■ DATA EXCERPT:
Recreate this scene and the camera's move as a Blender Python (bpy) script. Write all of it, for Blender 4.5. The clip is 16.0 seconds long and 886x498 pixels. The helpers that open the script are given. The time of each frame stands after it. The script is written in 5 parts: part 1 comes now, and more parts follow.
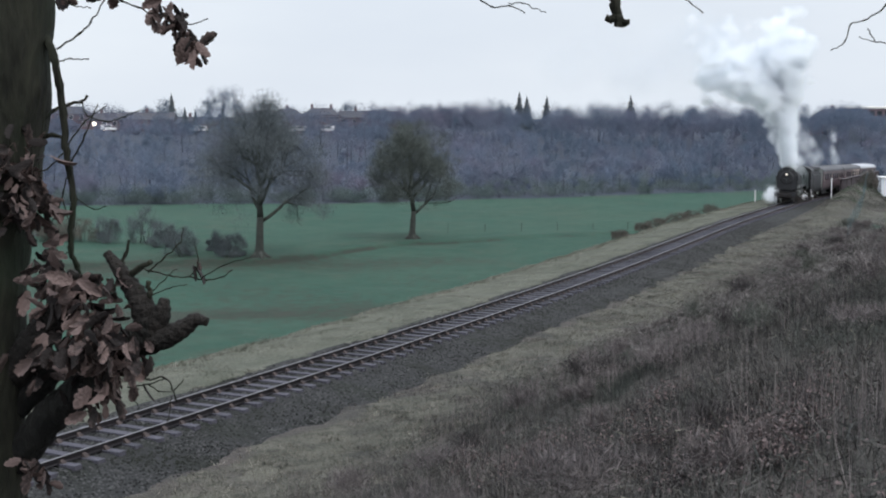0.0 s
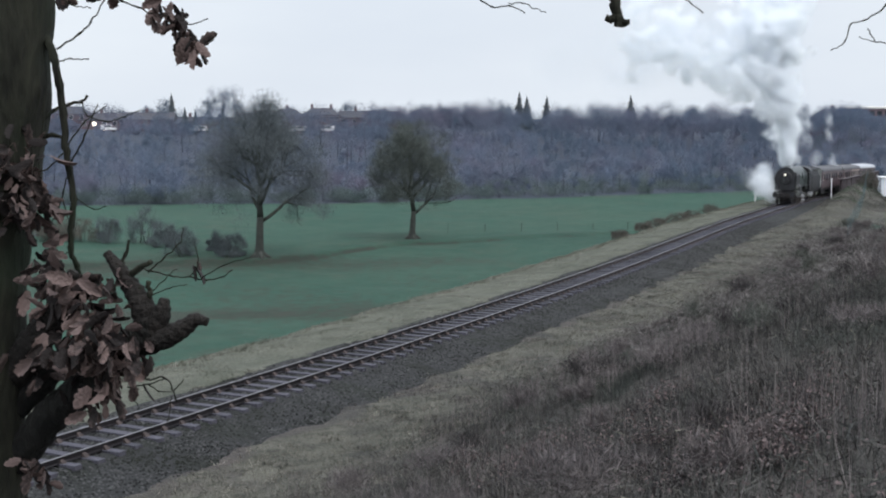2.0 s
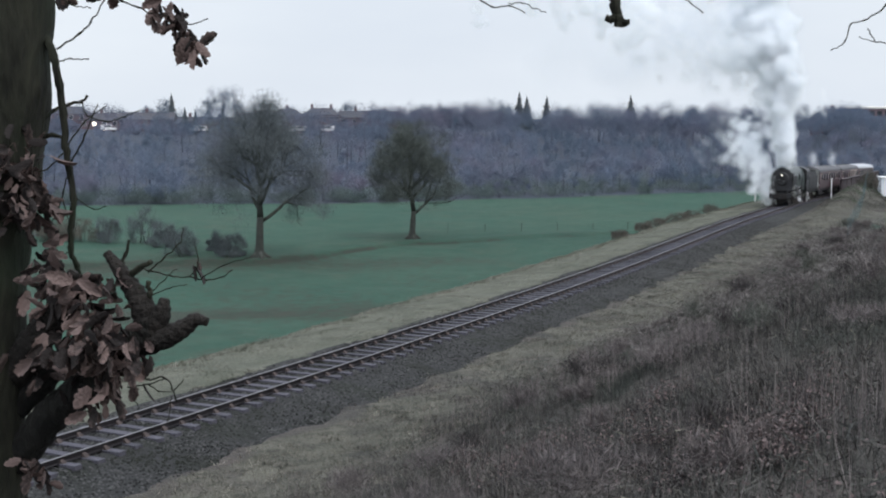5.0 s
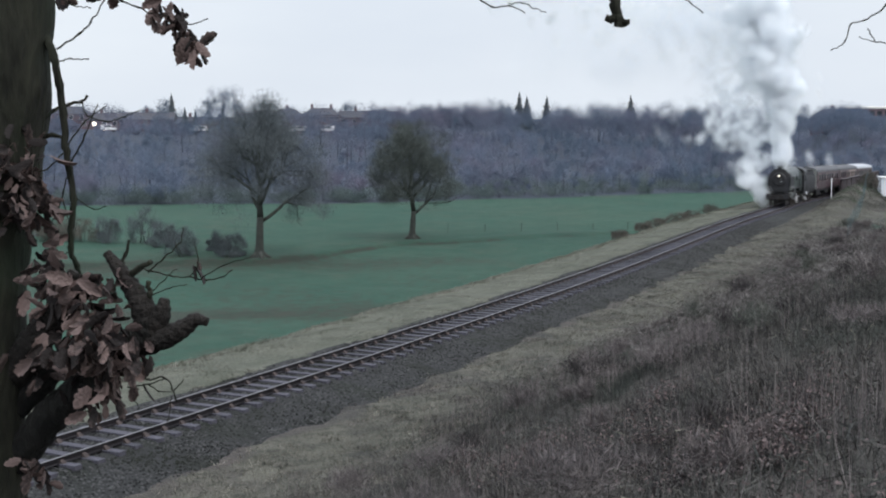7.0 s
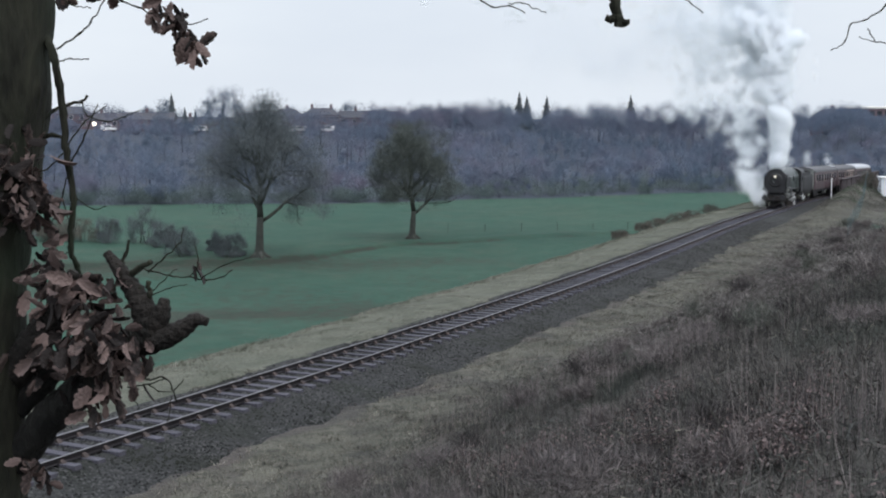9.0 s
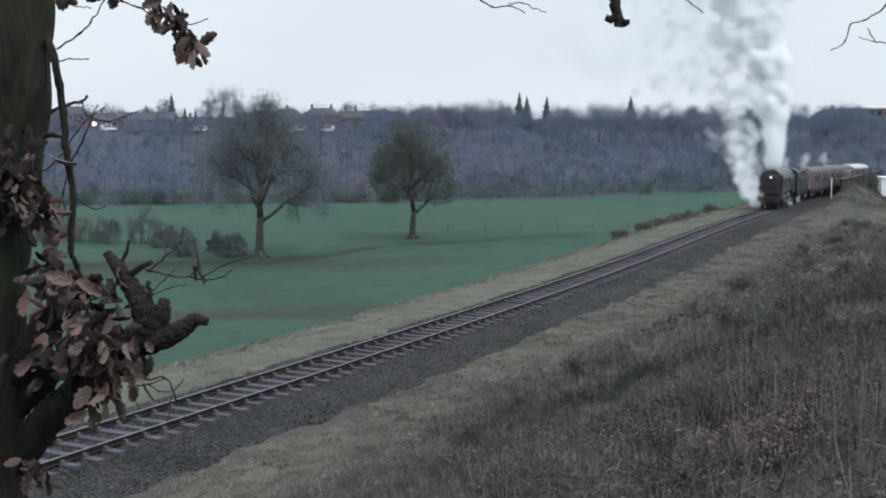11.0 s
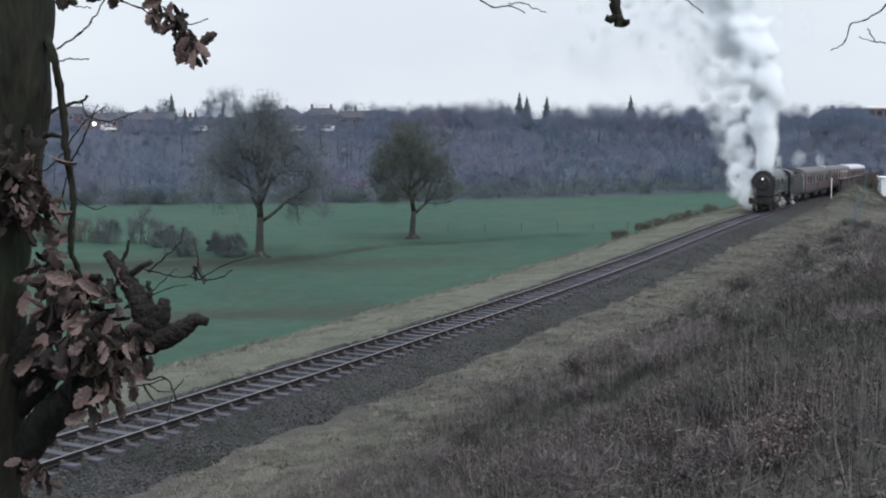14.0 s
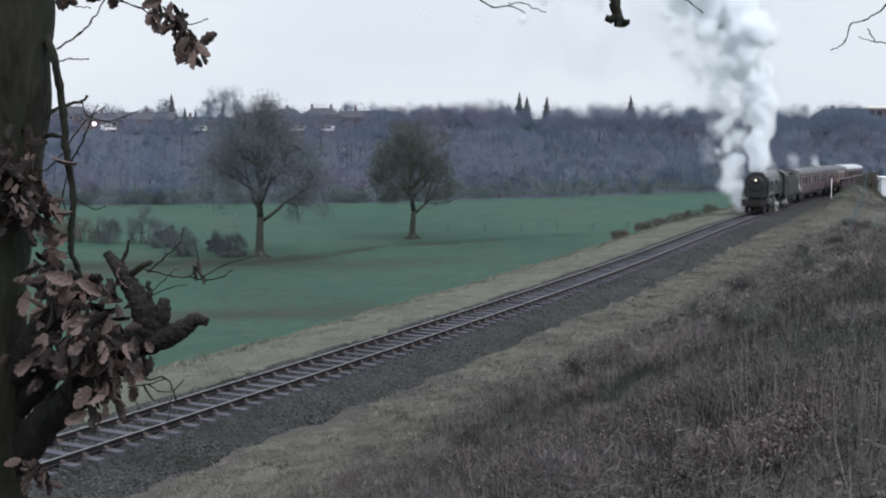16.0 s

■ YOUR OBJECTIVE: Would you return the data exactly as written, without the pictures?

■ RESULT BELOW:
Recreate this scene and the camera's move as a Blender Python (bpy) script. Write all of it, for Blender 4.5. The clip is 16.0 seconds long and 886x498 pixels. The helpers that open the script are given. The time of each frame stands after it. The script is written in 5 parts: part 1 comes now, and more parts follow.
0.0 s
2.0 s
5.0 s
7.0 s
9.0 s
11.0 s
14.0 s
16.0 s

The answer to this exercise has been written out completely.